Buds foretell spring across South Africa. And with them this year comes an apparent blossoming of broad-based black opposition to the government's policy of apartheid.
At the same time, apartheid is being fitted for new clothes by the government of Prime Minister Pieter W. Botha. In the next few weeks South Africa's all-white Parliament is expected to pass a new constitution bringing the Colored (mixed race descent) and Indian population groups into the central government. The black majority would still be excluded.
Blacks are rallying to defeat the plan, which will go before whites in a referendum. Coloreds and Indians may also vote on it, the government says.
Leading the opposition for blacks is the new United Democratic Front, launched at a weekend rally. Its formation is considered a potential watershed in black politics, although the UDF's effectiveness is still uncertain.
The UDF is a modern alliance of some 400 organizations, ranging from the South African Council of Churches to the Council of Unions of South Africa and the Azanian Students Organization. The UDF is principally a black political initiative, although its membership is multiracial.

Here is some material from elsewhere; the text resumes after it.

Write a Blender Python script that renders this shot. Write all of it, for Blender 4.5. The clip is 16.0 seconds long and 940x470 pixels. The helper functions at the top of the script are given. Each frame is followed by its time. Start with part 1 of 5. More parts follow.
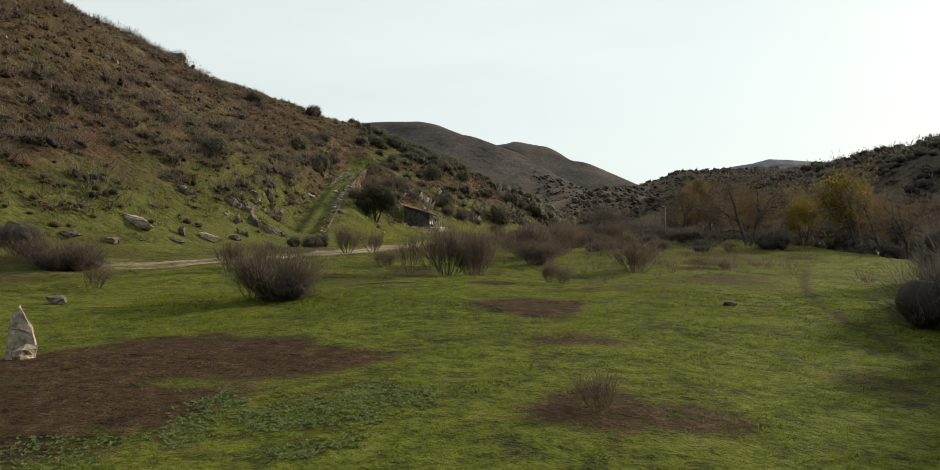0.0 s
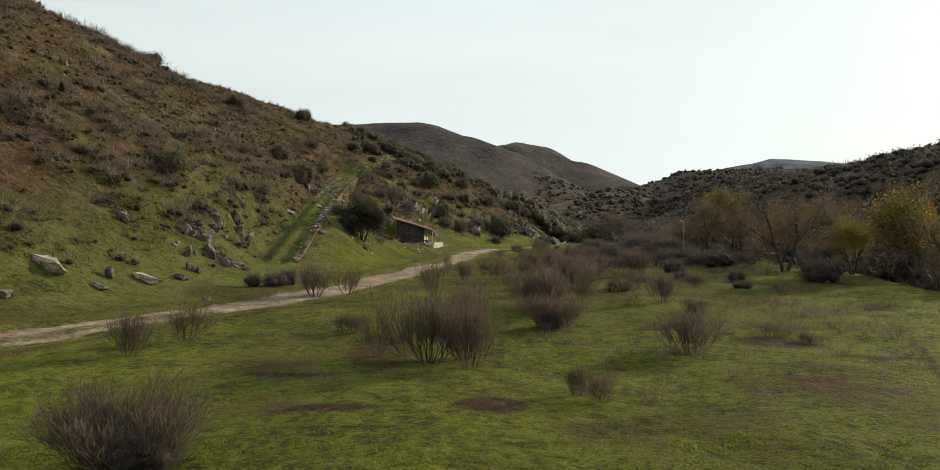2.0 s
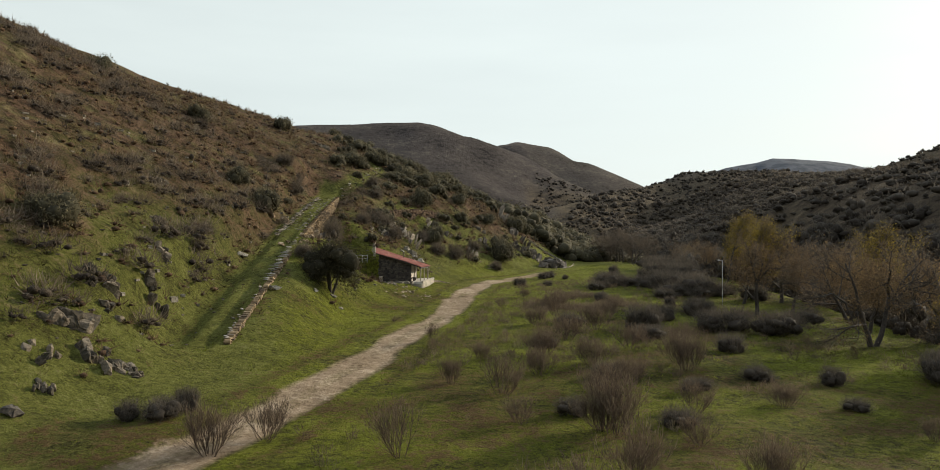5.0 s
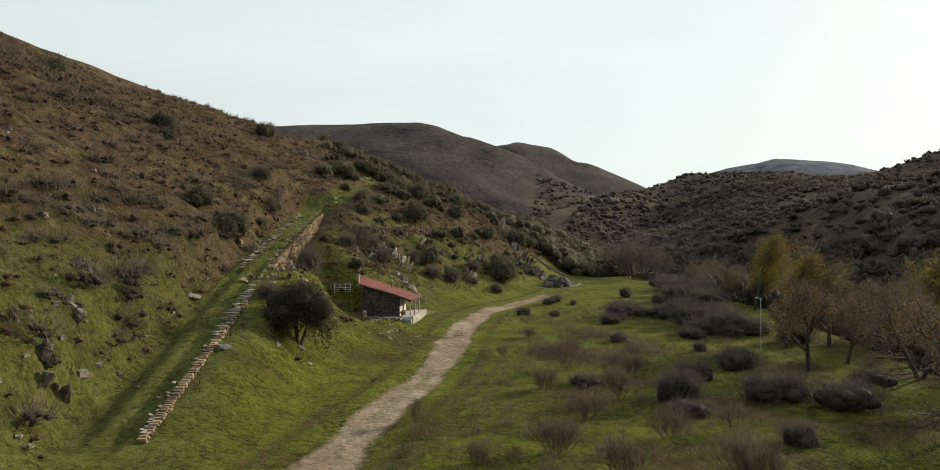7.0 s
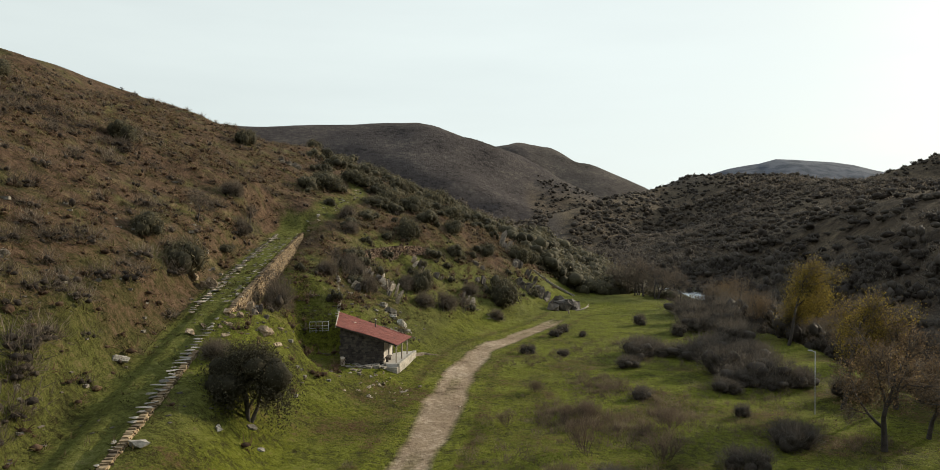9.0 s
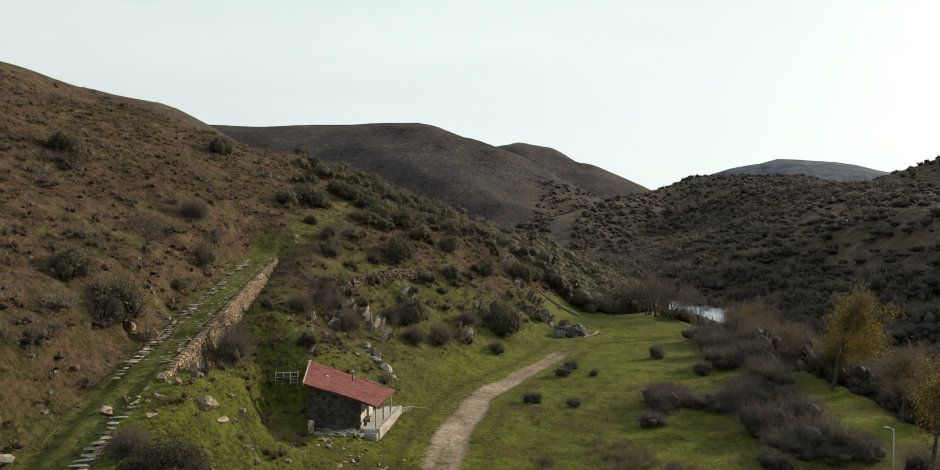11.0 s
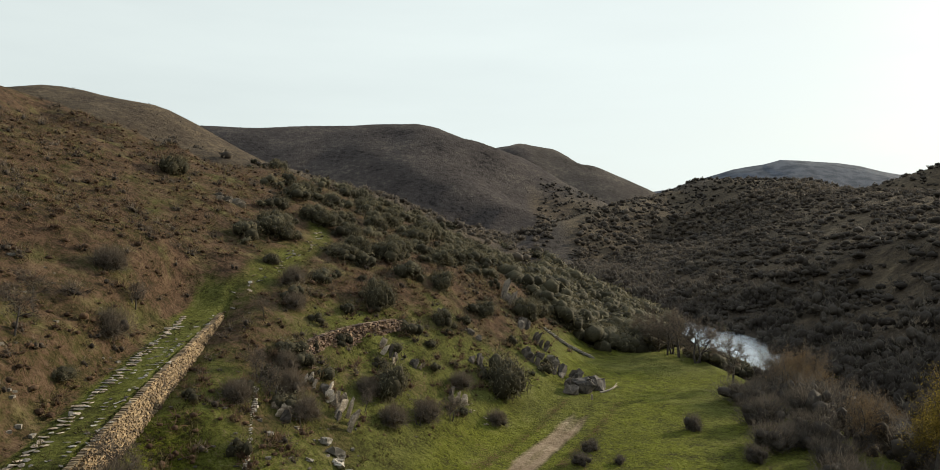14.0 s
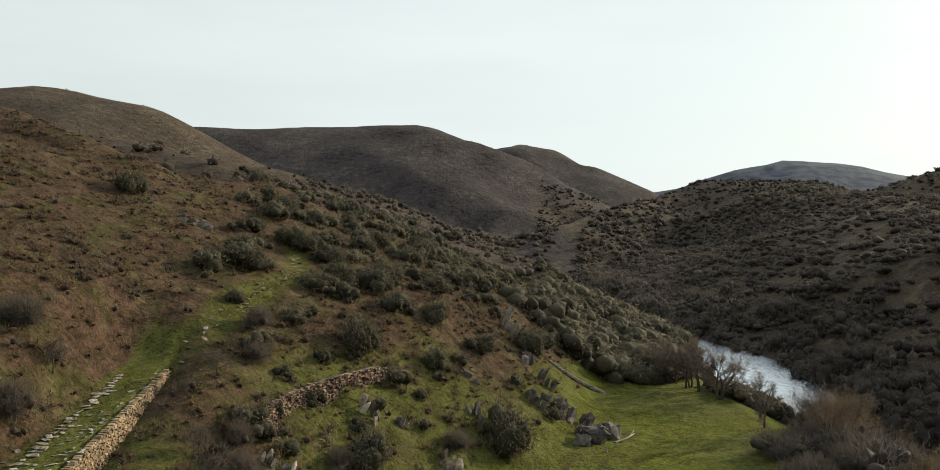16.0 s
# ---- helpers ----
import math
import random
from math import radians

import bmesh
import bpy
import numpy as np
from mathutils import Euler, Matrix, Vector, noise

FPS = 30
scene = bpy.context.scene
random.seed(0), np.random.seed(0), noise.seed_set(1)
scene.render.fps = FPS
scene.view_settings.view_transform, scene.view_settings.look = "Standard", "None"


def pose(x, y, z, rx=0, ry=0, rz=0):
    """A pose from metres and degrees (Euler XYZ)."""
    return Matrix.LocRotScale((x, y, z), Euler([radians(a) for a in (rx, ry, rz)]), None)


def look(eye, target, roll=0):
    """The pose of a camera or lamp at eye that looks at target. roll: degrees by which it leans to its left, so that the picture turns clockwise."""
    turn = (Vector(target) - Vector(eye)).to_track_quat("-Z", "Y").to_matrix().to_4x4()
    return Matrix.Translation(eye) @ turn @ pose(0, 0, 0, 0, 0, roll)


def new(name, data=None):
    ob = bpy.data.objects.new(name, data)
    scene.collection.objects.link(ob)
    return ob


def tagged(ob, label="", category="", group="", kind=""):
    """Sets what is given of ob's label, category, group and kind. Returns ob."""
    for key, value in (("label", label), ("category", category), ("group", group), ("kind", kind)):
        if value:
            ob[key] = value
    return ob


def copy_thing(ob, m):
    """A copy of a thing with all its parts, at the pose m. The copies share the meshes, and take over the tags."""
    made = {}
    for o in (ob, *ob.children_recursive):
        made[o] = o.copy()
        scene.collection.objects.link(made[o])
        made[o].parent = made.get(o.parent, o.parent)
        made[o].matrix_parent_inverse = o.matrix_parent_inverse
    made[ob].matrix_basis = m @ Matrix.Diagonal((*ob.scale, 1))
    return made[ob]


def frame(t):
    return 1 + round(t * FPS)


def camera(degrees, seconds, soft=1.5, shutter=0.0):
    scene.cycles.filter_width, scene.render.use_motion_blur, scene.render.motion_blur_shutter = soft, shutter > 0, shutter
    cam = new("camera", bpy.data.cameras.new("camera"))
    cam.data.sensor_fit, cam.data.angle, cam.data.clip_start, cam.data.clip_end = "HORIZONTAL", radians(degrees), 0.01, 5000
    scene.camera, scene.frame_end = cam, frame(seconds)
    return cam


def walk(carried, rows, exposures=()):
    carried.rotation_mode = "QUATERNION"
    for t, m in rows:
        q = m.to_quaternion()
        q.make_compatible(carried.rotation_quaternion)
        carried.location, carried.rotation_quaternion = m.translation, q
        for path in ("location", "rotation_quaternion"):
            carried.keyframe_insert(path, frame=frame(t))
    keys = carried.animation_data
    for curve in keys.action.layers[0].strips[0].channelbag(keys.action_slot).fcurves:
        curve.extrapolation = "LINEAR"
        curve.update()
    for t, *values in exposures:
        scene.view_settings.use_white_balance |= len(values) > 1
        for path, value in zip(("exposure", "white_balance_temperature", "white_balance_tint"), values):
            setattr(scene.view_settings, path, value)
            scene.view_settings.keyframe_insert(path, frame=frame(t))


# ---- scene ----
cam = camera(66.7, 16.0, 0.85)
# seconds, x, y, z in metres, yaw, pitch, roll in degrees
ROWS = [
    (0.0, 0.00, 0.00, 4.00, -0.00, 0.00, -0.00),
    (0.5, 0.06, 2.29, 4.40, 0.01, -0.02, 0.06),
    (1.0, 0.15, 4.68, 4.94, 0.02, -0.01, 0.11),
    (1.5, 0.25, 7.16, 5.60, 0.06, 0.01, 0.16),
    (2.0, 0.36, 9.67, 6.38, 0.07, 0.01, 0.17),
    (2.5, 0.46, 12.23, 7.17, 0.07, 0.00, 0.15),
    (3.0, 0.55, 14.88, 7.98, 0.09, -0.00, 0.16),
    (3.5, 0.67, 17.49, 8.77, 0.10, -0.01, 0.18),
    (4.0, 0.79, 20.13, 9.55, 0.10, -0.04, 0.16),
    (4.5, 0.89, 22.86, 10.32, 0.11, -0.06, 0.17),
    (5.0, 0.98, 25.58, 11.11, 0.11, -0.10, 0.14),
    (7.5, 1.38, 39.54, 15.01, 0.11, -0.17, 0.01),
    (8.0, 1.48, 42.34, 15.78, 0.12, -0.18, -0.01),
    (8.5, 1.56, 45.16, 16.56, 0.13, -0.19, -0.04),
    (9.0, 1.64, 47.97, 17.33, 0.13, -0.21, -0.06),
    (11.5, 2.17, 61.82, 21.12, 0.19, -0.29, -0.11),
    (12.0, 2.26, 64.67, 21.91, 0.20, -0.29, -0.14),
    (12.5, 2.37, 67.50, 22.69, 0.20, -0.29, -0.13),
    (13.0, 2.46, 70.34, 23.44, 0.21, -0.28, -0.12),
    (13.5, 2.55, 73.19, 24.22, 0.22, -0.29, -0.13),
    (14.0, 2.66, 76.01, 25.00, 0.23, -0.30, -0.16),
    (14.5, 2.77, 78.77, 25.80, 0.26, -0.30, -0.18),
    (15.0, 2.84, 81.58, 26.60, 0.24, -0.31, -0.19),
    (15.5, 2.92, 84.45, 27.34, 0.26, -0.29, -0.14),
    (16.0, 3.03, 87.28, 28.12, 0.28, -0.29, -0.14),
]
walk(cam, [(t, pose(x, y, z, 90 + pitch, roll, yaw)) for t, x, y, z, yaw, pitch, roll in ROWS])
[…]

The new organization's roots go deep, back to the so-called Congress Alliance movement of the 1950s. That movement brought together a broad range of government opponents, from all race groups, in a massive resistance campaign. The UDF is the first real attempt to revive that broad ''nonracial'' strategy of government opposition. The ultimate aim: a ''united and democratic'' South Africa.
Although the UDF eschews violence and operates openly, the government is watching it with an eagle eye. The Congress Alliance movement of which the UDF is so reminiscent included the government's No. 1 enemy: the banned African National Congress (ANC).
The UDF joins a long list of groups opposing the government's new constitution. In the white Parliament itself, main opposition parties - the Conservative Party on the right and the Progressive Federal Party on the left - reject the proposals. But the ruling National Party holds an overwhelming parliamentary majority, so the constitution is expected to pass.
The only strong ally the government has managed to enlist behind the ''power-sharing'' proposals is the Colored Labor Party.
Opposition from the left, overwhelmingly more significant in national terms than right-wing resistance, stems from the belief the new constitution makes no headway on the central issue facing South Africa: how to give the black majority some real power.
''To be sure, the new proposals will make apartheid less blatant in some ways ,'' said Allan Boesak at the UDF's launching. ''But for those of us who are black and who suffer under this system, there is no positive side'' to the so-called ''reforms.''
Dr. Boesak, a Colored theologian and president of the World Alliance of Reformed Churches, first suggested the idea of a UDF earlier this year.
The government's stance is that blacks need not be included in central government because they have been granted political rights in designated ''homelands.'' But most blacks reject the concept of the homelands.
While political analysts consider the UDF important as an exercise in black political unity, its rockiest road now lies ahead. It appears to have considerable grass-roots support and drew a crowd of at least 6,000 to its weekend rally.
By one count, its member organizations represent a force of at least 1 million.
But like any black political initiative, it is severely handicapped by government restrictions. Its opening rally near Cape Town, for instance, was crammed into a community hall and a tent because outdoor political gatherings are illegal in South Africa.
It would also be illegal for the UDF to be proclaimed an official political party since multiracial political parties are banned.
The greatest threat hangs over the UDF's leadership, vulnerable to detention or other security actions if they are not extremely careful in how they conduct their campaign to defeat the constitutional proposals.
All the UDF will say now is that it plans to try to educate people so they ''do not fall for the government propaganda.''
Three veterans of black resistance campaigns were elected national presidents of the UDF: Archie Gumede, former executive member of the ANC; trade unionist Oscar Mpetha; and Albertina Sisulu, wife of imprisoned ANC official Walter Sisulu.
Mrs. Sisulu has been charged with furthering the aims of the ANC and is awaiting trial.